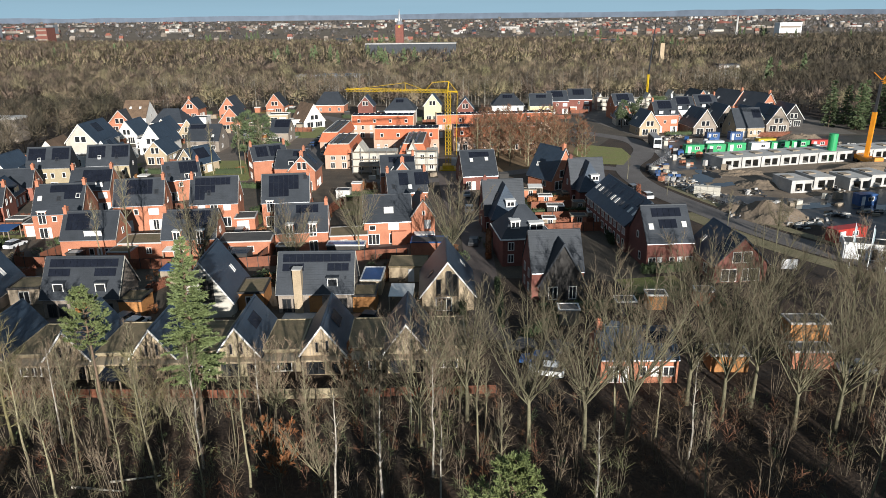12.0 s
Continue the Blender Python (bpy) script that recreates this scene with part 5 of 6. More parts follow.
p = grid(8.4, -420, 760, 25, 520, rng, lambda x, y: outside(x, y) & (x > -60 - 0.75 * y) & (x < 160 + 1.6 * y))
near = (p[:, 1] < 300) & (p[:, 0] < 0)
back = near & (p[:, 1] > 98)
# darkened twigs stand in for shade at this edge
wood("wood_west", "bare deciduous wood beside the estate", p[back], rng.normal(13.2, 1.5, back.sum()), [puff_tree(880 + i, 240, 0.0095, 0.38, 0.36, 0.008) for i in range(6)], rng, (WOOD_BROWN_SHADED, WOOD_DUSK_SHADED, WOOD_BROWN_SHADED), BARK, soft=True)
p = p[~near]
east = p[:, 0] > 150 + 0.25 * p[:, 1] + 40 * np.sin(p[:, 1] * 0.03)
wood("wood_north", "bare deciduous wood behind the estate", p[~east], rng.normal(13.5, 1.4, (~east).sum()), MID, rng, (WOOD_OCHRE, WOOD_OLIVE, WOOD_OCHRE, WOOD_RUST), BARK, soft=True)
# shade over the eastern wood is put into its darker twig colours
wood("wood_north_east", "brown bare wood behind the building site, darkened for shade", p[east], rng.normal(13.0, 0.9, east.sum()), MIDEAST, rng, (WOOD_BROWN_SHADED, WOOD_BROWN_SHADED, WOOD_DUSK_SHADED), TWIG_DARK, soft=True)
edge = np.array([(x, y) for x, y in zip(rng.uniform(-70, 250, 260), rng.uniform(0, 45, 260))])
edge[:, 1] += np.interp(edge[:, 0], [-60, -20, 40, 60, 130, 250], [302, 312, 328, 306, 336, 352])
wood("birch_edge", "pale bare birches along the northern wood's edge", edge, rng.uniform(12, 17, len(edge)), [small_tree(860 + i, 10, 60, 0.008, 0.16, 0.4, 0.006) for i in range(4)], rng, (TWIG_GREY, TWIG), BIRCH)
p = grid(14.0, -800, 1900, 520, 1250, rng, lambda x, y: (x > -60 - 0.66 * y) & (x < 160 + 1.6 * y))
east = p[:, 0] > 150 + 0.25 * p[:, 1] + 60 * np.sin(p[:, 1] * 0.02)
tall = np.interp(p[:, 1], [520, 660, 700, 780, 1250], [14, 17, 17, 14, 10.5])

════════

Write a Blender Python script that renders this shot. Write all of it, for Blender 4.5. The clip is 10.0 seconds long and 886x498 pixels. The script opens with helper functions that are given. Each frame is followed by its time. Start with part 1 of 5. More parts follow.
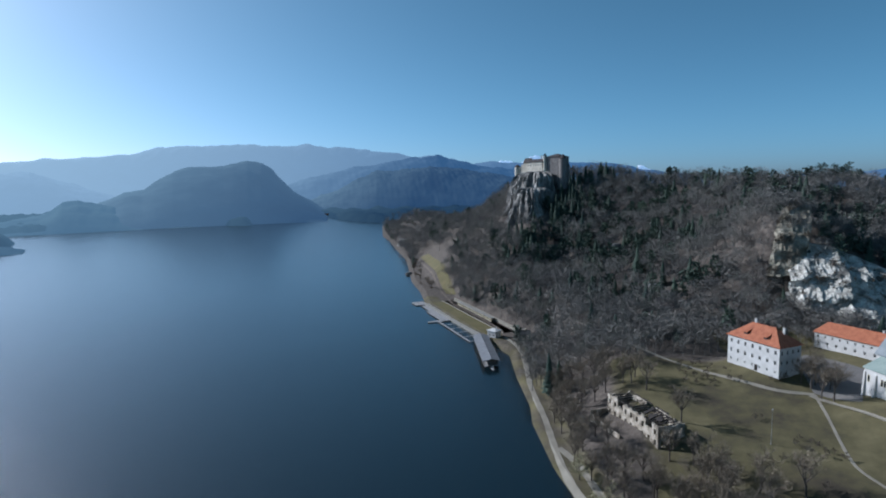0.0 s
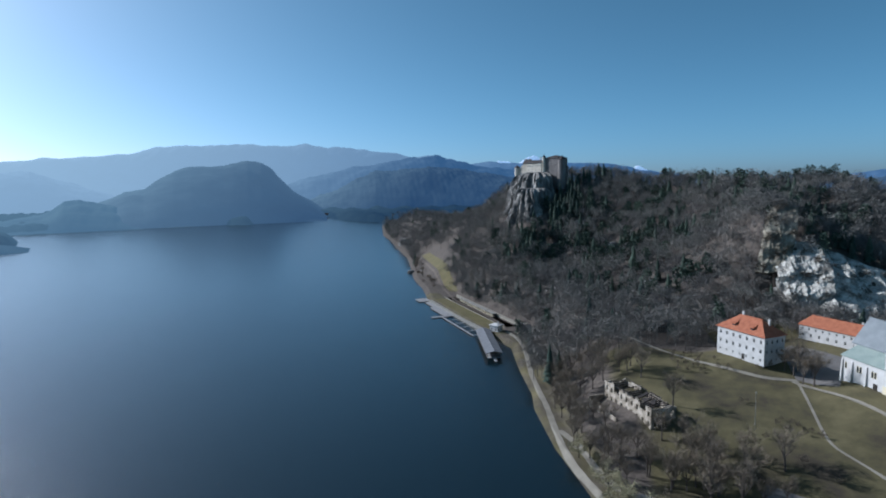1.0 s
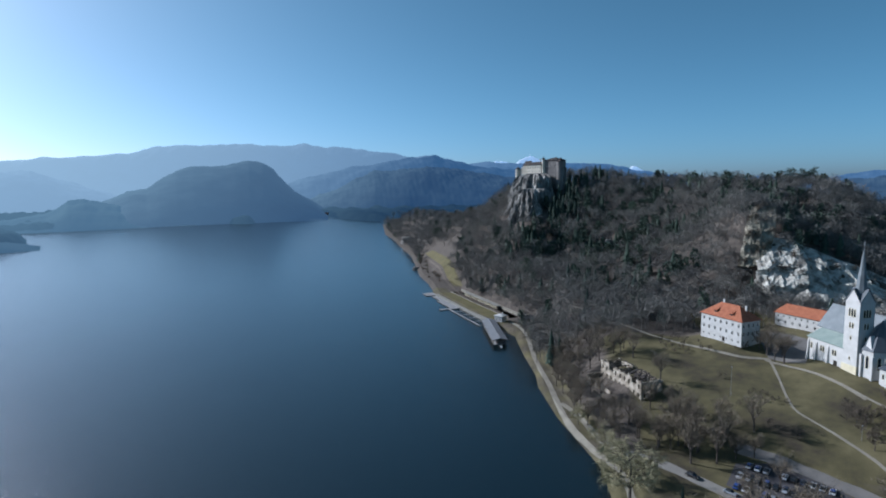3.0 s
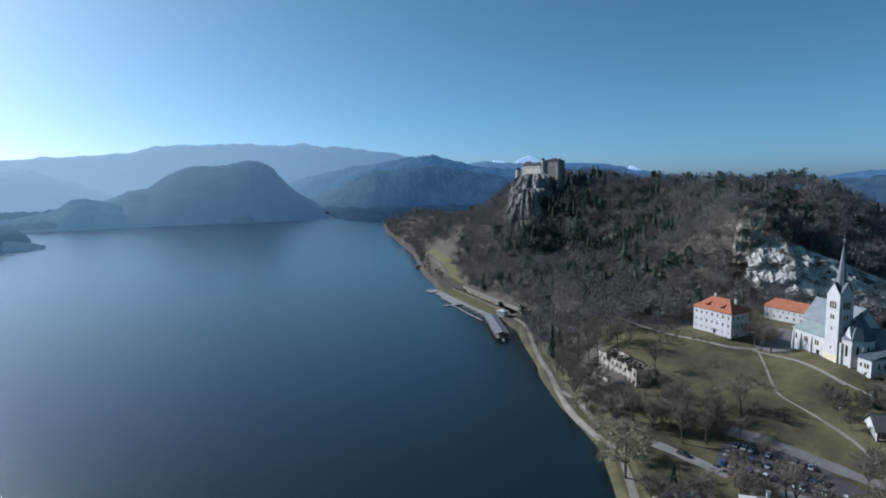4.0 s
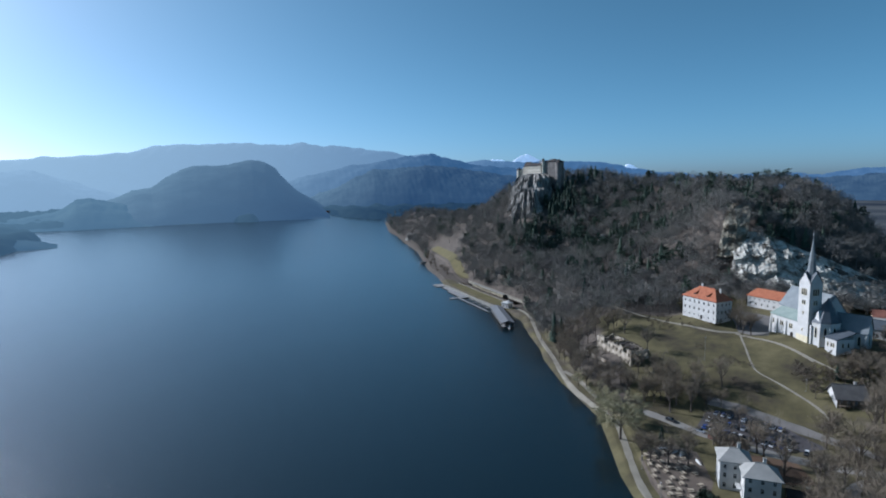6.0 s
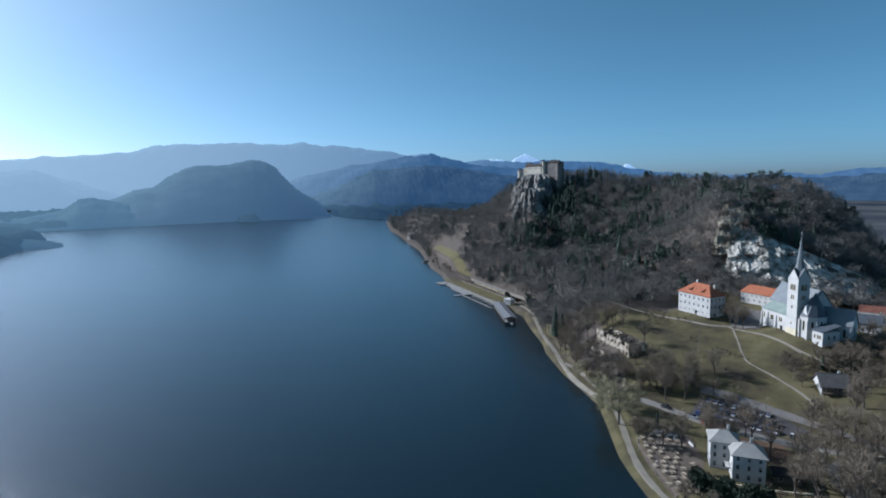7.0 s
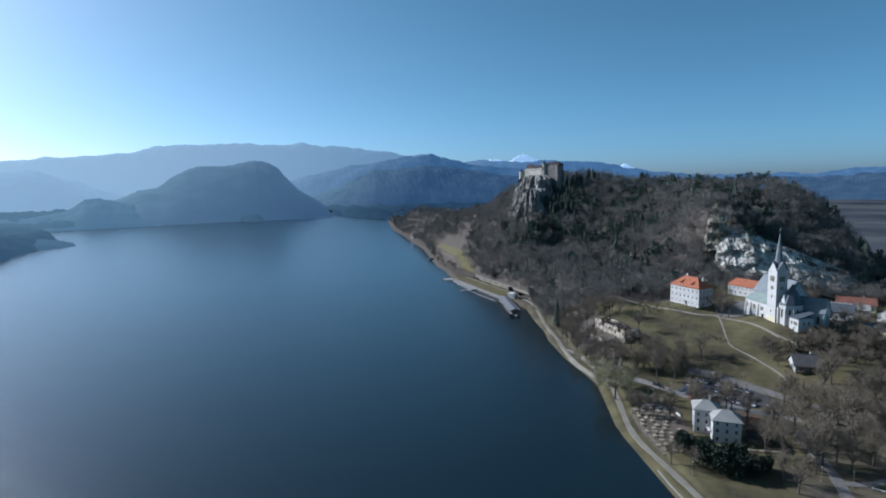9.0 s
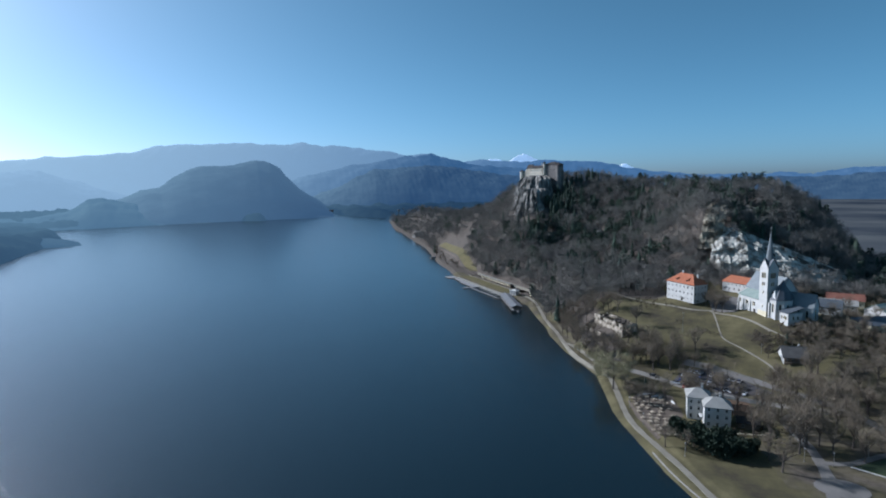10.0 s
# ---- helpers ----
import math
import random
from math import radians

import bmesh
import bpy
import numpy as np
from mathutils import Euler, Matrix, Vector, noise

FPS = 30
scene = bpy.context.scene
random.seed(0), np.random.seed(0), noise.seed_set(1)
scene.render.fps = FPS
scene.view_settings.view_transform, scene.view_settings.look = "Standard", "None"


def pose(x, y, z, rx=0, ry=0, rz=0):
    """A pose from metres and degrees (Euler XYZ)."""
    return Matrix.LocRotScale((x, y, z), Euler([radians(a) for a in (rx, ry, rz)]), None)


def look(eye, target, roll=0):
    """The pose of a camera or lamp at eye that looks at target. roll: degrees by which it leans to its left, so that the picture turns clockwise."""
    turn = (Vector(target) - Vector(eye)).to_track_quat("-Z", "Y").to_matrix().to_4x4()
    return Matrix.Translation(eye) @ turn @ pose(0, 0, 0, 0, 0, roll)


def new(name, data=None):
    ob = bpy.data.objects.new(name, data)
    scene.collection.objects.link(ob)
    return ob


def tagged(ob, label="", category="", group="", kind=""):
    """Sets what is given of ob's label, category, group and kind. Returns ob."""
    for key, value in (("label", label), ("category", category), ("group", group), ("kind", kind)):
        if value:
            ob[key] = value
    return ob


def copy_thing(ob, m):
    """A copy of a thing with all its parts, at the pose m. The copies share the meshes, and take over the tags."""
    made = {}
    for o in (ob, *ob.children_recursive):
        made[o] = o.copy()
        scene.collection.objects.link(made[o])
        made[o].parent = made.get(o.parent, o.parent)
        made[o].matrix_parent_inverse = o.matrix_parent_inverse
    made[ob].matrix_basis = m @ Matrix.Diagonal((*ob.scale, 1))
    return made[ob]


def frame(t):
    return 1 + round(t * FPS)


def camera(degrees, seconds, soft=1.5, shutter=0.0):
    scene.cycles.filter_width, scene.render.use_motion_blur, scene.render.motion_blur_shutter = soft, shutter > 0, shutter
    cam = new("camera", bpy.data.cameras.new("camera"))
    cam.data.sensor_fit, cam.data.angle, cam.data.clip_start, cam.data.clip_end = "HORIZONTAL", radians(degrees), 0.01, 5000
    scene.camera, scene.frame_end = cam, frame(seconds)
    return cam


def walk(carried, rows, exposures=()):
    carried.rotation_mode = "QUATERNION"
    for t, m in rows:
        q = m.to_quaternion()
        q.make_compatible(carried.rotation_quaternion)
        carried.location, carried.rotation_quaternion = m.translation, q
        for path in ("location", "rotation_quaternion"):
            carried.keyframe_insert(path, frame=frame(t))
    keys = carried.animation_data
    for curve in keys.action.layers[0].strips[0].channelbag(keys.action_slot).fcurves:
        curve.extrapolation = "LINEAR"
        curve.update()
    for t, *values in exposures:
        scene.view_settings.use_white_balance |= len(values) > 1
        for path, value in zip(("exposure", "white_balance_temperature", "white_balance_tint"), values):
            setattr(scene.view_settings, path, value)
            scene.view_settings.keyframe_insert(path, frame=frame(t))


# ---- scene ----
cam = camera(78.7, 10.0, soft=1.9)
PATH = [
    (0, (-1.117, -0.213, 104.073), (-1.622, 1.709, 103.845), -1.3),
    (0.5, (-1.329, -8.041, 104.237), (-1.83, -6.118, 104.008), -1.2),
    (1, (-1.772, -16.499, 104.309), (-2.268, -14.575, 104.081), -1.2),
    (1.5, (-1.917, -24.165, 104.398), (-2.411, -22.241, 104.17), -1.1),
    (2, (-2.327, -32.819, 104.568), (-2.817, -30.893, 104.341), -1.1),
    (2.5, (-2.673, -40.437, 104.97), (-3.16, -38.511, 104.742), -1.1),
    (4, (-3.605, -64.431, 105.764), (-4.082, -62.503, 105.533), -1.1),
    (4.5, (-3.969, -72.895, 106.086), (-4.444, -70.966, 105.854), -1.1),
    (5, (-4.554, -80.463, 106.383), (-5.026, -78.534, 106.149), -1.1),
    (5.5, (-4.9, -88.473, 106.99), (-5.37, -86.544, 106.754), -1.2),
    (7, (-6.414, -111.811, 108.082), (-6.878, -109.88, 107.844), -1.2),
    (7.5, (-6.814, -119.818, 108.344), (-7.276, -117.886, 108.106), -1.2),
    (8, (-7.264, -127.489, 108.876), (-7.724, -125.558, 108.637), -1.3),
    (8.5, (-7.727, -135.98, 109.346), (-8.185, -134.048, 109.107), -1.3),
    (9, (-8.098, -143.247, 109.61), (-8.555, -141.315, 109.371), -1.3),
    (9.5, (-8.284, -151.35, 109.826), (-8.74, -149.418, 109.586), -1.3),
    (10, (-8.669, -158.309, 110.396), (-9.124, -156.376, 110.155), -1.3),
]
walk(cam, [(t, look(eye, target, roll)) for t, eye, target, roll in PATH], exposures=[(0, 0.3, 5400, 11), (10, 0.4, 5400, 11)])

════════

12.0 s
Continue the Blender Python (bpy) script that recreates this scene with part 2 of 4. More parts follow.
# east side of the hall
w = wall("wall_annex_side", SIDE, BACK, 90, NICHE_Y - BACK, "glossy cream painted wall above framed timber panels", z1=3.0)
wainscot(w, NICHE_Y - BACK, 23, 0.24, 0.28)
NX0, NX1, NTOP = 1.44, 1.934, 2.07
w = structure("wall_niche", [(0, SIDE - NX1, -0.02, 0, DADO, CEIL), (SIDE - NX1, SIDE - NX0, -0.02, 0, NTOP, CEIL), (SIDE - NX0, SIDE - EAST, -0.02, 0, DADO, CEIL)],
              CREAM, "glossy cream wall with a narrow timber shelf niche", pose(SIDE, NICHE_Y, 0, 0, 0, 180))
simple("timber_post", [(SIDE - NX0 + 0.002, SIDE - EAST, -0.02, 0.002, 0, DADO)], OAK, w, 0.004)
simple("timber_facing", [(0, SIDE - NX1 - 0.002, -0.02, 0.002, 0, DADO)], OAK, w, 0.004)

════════

* [Stated problem] Out of the material above, gather each line where "label" appears.

* [Solution for this problem]
def tagged(ob, label="", category="", group="", kind=""):
    """Sets what is given of ob's label, category, group and kind. Returns ob."""
    for key, value in (("label", label), ("category", category), ("group", group), ("kind", kind)):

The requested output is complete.